One of the best example is PICKIT3 design failure.
https://www.youtube.com/watch?v=LjfIS65mwn8
And the Microchip response to this review is awesome!
https://www.youtube.com/watch?v=3YUvlrVlNao
Thank you so much for this article. As a EE Design Engineer, I’m on the inside. I’ve heard so many planned obsolesces conspiracy theories, and it’s so frustrating. I’ve never been in a meeting where we tried to plan shorter lifetimes to increase sales. I have been in meetings where we tried to make our products more robust so that we are less expensive and OUTLAST our competition. I’ve been in meetings where we had to cut backwards compatibility to older products short because it was technically impossible, and bogging down our SW teams. I’ve designed rugged outdoors electronics, wearables, home automation products, and all sorts of products across many consumer categories. This planned obsolescence is all tin foil hats, and offensive to the people working hard to bring you your latest gadgets! (Also, I love the hacking community.
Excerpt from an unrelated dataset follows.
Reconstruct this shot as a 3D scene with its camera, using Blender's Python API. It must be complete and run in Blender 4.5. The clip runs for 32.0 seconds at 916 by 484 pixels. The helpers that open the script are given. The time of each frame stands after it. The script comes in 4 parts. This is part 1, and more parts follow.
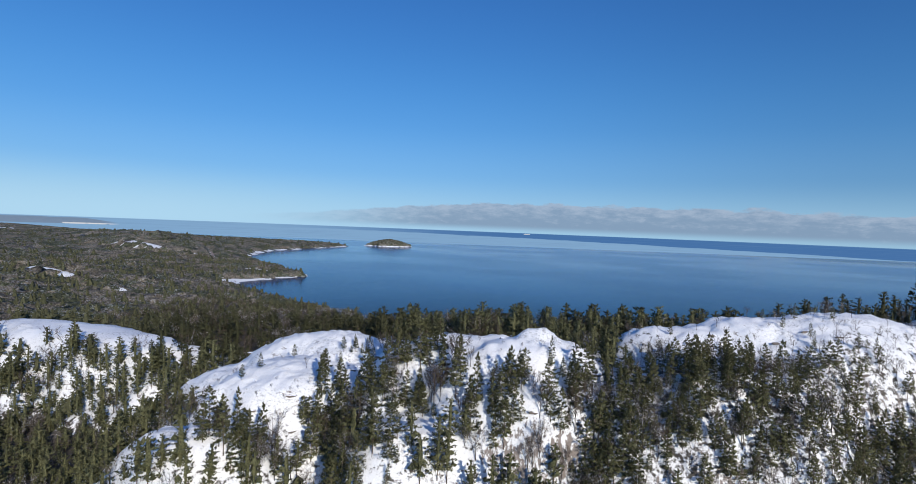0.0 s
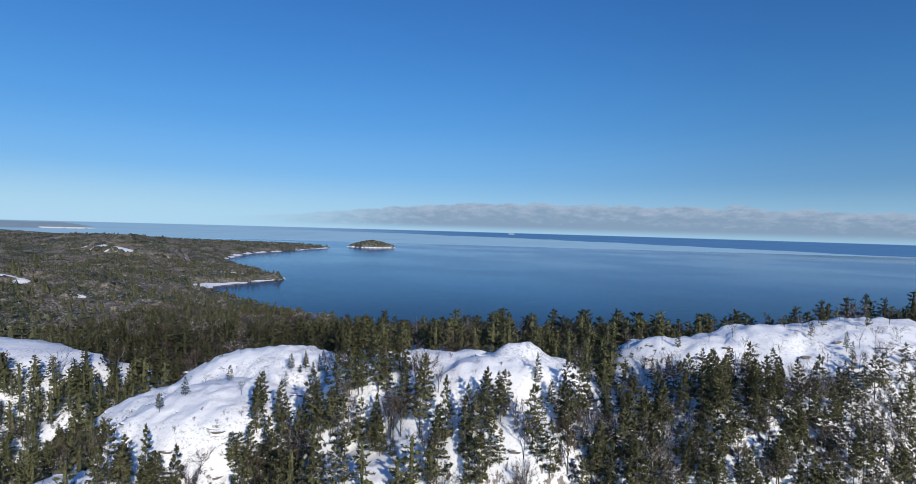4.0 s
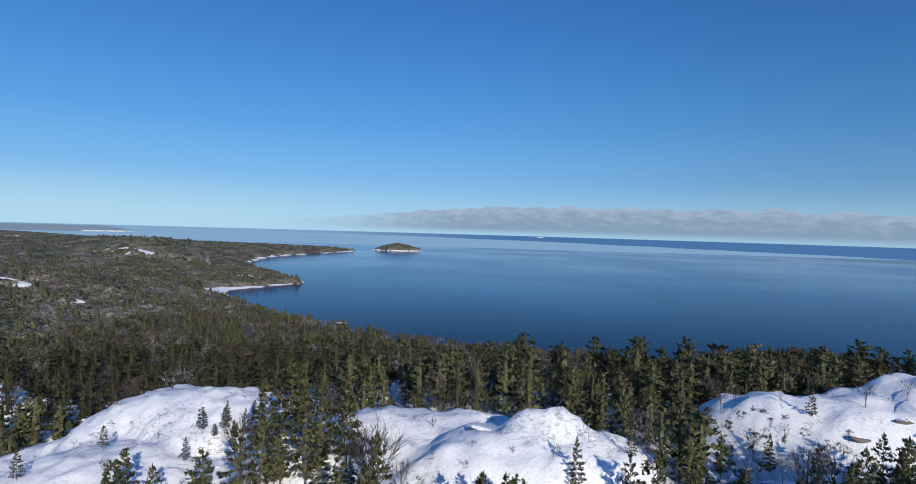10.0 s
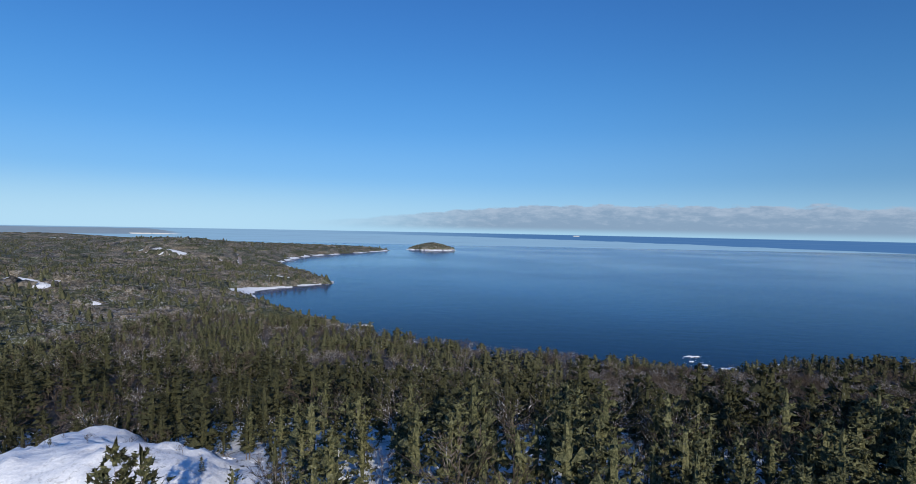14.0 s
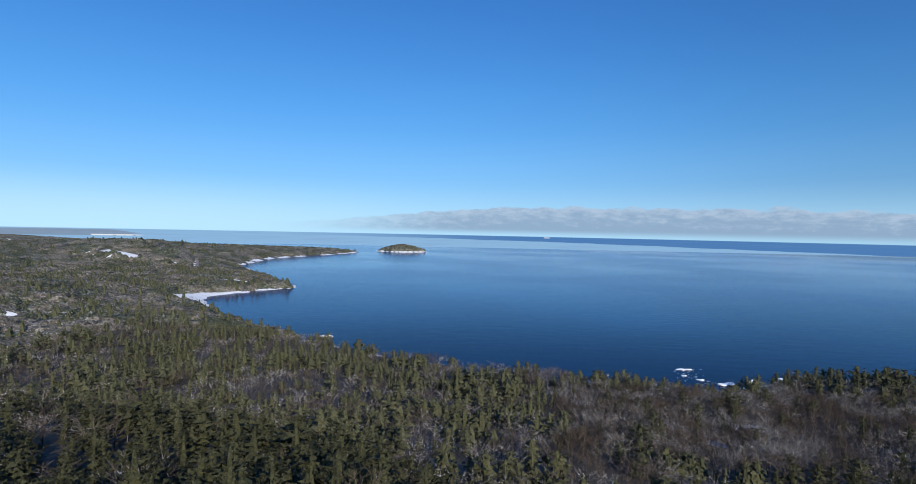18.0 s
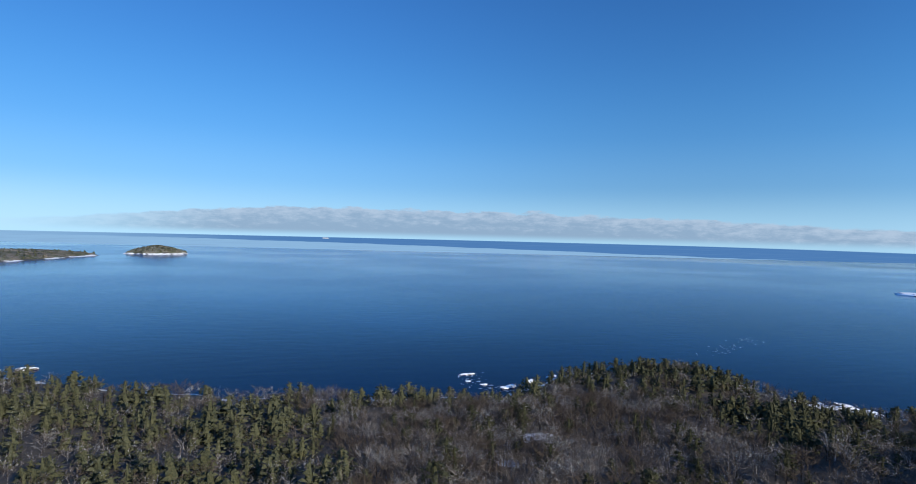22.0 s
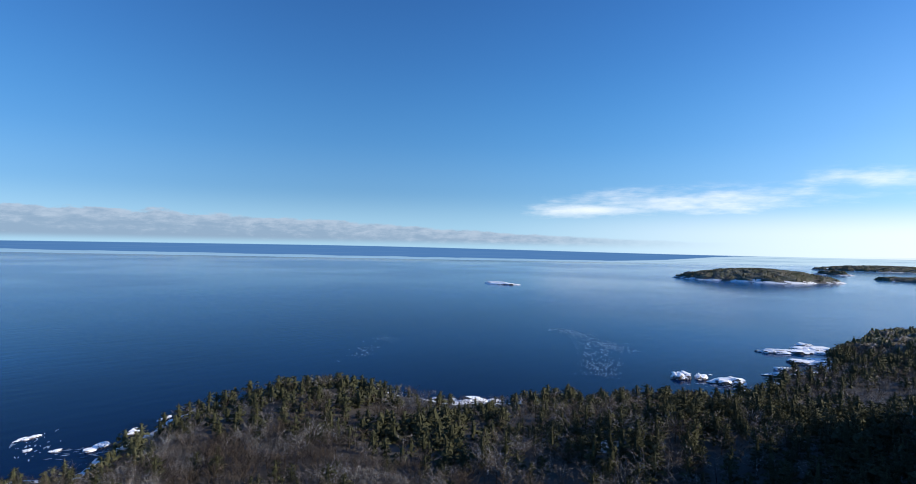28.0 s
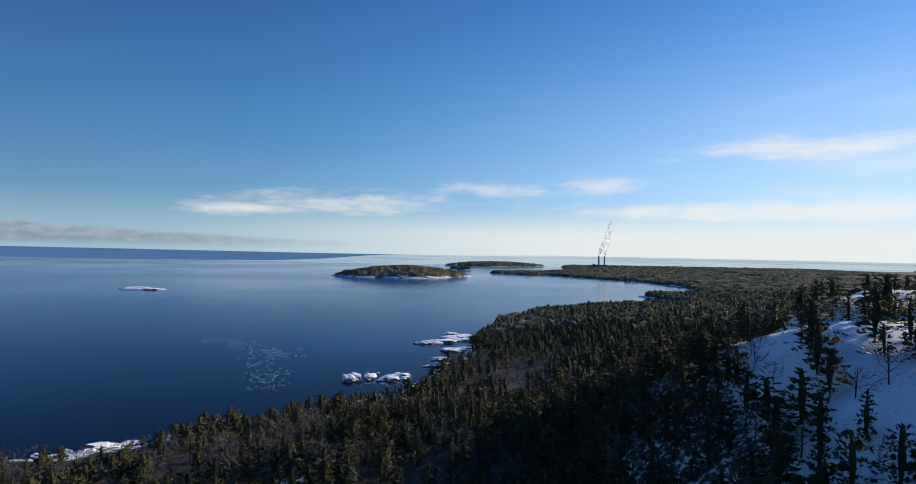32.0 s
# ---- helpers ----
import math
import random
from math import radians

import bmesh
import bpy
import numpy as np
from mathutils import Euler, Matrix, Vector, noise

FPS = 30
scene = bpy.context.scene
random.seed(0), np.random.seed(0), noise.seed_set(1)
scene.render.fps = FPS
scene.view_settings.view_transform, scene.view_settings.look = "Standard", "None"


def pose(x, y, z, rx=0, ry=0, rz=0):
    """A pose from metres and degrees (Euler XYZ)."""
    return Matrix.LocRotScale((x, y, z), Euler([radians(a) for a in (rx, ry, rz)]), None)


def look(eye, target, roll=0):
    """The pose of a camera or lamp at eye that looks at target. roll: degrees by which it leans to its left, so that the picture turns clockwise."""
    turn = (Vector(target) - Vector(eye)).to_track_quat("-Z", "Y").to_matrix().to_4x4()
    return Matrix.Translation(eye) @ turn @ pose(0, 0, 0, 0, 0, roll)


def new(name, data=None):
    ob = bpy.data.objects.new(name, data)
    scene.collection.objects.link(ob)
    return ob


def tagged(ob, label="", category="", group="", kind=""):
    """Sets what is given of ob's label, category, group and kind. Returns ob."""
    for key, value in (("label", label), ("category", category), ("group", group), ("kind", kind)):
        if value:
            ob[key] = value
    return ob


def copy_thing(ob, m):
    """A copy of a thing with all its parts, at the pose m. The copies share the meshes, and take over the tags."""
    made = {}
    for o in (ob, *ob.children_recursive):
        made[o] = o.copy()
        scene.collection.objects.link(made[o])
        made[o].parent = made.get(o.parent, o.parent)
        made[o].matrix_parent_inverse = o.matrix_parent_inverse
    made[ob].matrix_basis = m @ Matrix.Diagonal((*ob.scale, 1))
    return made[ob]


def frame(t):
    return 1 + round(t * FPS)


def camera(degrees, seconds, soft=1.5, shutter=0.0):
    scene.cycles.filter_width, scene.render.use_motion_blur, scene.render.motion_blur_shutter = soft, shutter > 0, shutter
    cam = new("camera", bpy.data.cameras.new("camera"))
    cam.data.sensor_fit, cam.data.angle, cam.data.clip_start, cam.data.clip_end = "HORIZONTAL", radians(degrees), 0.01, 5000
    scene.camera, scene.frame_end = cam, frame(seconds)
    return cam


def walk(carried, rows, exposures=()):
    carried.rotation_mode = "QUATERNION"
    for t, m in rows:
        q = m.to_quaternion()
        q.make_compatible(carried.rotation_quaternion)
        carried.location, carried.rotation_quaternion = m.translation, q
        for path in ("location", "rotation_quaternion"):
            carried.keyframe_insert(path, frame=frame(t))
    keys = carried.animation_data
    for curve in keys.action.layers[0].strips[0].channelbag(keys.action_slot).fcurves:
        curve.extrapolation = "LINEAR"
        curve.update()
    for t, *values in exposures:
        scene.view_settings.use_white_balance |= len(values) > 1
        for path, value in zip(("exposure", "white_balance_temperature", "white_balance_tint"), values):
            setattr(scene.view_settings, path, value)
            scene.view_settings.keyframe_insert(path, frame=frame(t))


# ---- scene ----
LENS = 77.82
# seconds, place, heading (degrees to the left of +y), tilt up, roll
PATH = [
    (0.0, 0.3, -0.1, 149.2, 5.77, -1.48, 2.24),
    (0.5, 0.5, 4.7, 148.9, 5.61, -1.55, 2.19),
    (1.0, 0.7, 9.5, 148.7, 5.25, -1.59, 2.07),
    (1.5, 1.0, 14.3, 148.5, 4.70, -1.62, 1.96),
    (2.0, 1.3, 19.1, 148.2, 4.15, -1.57, 1.89),
    (2.5, 1.6, 24.0, 148.0, 3.63, -1.55, 1.78),
    (3.0, 2.0, 28.9, 147.8, 4.32, -1.54, 1.68),
    (3.5, 2.4, 33.8, 147.6, 4.45, -1.48, 1.64),
    (5.5, 4.0, 55.2, 147.3, 2.69, -1.13, 1.54),
    (6.0, 4.3, 61.1, 147.1, 2.48, -1.06, 1.58),
    (6.5, 4.6, 67.1, 146.9, 2.33, -1.02, 1.66),
    (7.0, 5.0, 73.1, 146.7, 2.26, -0.94, 1.75),
    (7.5, 5.4, 79.3, 146.4, 2.82, -0.93, 1.74),
    (8.0, 5.7, 85.6, 146.2, 3.35, -0.92, 1.76),
    (8.5, 6.0, 92.0, 145.9, 3.76, -0.93, 1.75),
    (9.0, 6.2, 98.7, 145.6, 4.54, -1.00, 1.68),
    (9.5, 6.2, 105.4, 145.2, 5.75, -1.05, 1.68),
    (10.0, 6.1, 112.4, 144.7, 7.13, -1.13, 1.66),
    (10.5, 5.8, 119.6, 144.1, 8.13, -1.17, 1.64),
    (11.0, 5.4, 127.0, 143.4, 8.71, -1.23, 1.59),
    (11.5, 4.9, 134.6, 142.7, 9.19, -1.26, 1.47),
    (12.0, 4.2, 142.3, 141.9, 9.60, -1.29, 1.41),
    (12.5, 3.4, 150.2, 141.0, 9.88, -1.29, 1.32),
    (13.0, 2.4, 158.4, 140.3, 10.20, -1.29, 1.23),
    (13.5, 1.4, 166.6, 139.5, 10.46, -1.29, 1.16),
    (15.5, -4.4, 202.0, 138.0, 10.86, -1.11, 1.11),
    (16.0, -5.6, 210.6, 137.9, 10.16, -1.05, 1.10),
    (16.5, -6.7, 219.1, 137.7, 9.82, -1.05, 1.13),
    (17.0, -7.8, 227.6, 137.6, 9.63, -1.03, 1.14),
    (17.5, -8.7, 236.0, 137.4, 8.85, -1.05, 1.15),
    (18.0, -9.6, 244.3, 137.3, 7.78, -1.04, 1.20),
    (18.5, -10.3, 252.5, 137.2, 5.88, -1.00, 1.24),
    (19.0, -10.7, 260.6, 137.1, 2.85, -0.95, 1.32),
    (19.5, -10.9, 268.5, 137.1, -0.62, -0.86, 1.43),
    (20.0, -10.7, 276.4, 137.1, -3.52, -0.76, 1.43),
    (20.5, -10.2, 284.1, 137.2, -6.07, -0.67, 1.44),
    (21.0, -9.4, 291.6, 137.3, -8.46, -0.63, 1.43),
    (21.5, -8.2, 299.0, 137.4, -11.22, -0.57, 1.40),
    (22.0, -6.7, 306.2, 137.5, -14.25, -0.52, 1.39),
    (22.5, -4.9, 313.2, 137.6, -17.25, -0.45, 1.38),
    (23.0, -2.7, 320.2, 137.8, -19.36, -0.39, 1.38),
    (23.5, -0.3, 326.9, 137.9, -21.67, -0.34, 1.41),
    (24.0, 2.5, 333.6, 138.1, -26.22, -0.25, 1.41),
    (24.5, 5.4, 340.0, 138.3, -30.60, -0.13, 1.44),
    (25.0, 8.6, 346.3, 138.5, -34.54, 0.00, 1.46),
    (25.5, 11.9, 352.4, 138.7, -38.03, 0.08, 1.38),
    (27.5, 29.2, 372.3, 139.1, -47.68, 0.15, 1.13),
    (28.0, 34.2, 376.6, 139.0, -49.98, 0.19, 0.99),
    (28.5, 39.4, 380.8, 139.0, -53.81, 0.21, 0.96),
    (29.0, 44.6, 384.9, 138.9, -58.90, 0.31, 0.90),
    (29.5, 49.9, 388.9, 138.8, -62.29, 0.38, 0.86),
    (30.0, 55.3, 392.8, 138.7, -64.43, 0.40, 0.86),
    (30.5, 60.7, 396.6, 138.6, -67.98, 0.44, 0.88),
    (31.0, 66.1, 400.3, 138.5, -73.81, 0.53, 0.93),
    (31.5, 71.5, 403.9, 138.4, -79.10, 0.64, 0.93),
    (32.0, 76.9, 407.5, 138.2, -83.49, 0.70, 1.00),
]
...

And I’ll deny it if you ever tell anyone, but I try to label every UART, ground, and power pin on my PCBs hoping to see something I designed on here someday.)
https://en.wikipedia.org/wiki/Faulty_generalization#Hasty_generalization
Nah. I don’t buy it in the slightest. Blame the victims? You been watching too many american political newsfeeds. One needs only look to the historical examples of inkjet printers and the battles over “Right to Repair”. Most every engineer designs with intent of exceeding required lifetime. These problems can only come from HIGHER UP THE FOOD CHAIN down to the engineer.
Any manager requiring such limiting designs from his engineering dept is in the wrong field, and really should be in the food industry where the product is naturally consumed and requires replacement.
Ive seen college-level training for planned obsolescence. I’ve seen executives talk about it. Look at Microsoft suing that guy for the $25 backup OS.
Don’t be a shill and claim it doesn’t exist. That degrades the value of hackaday.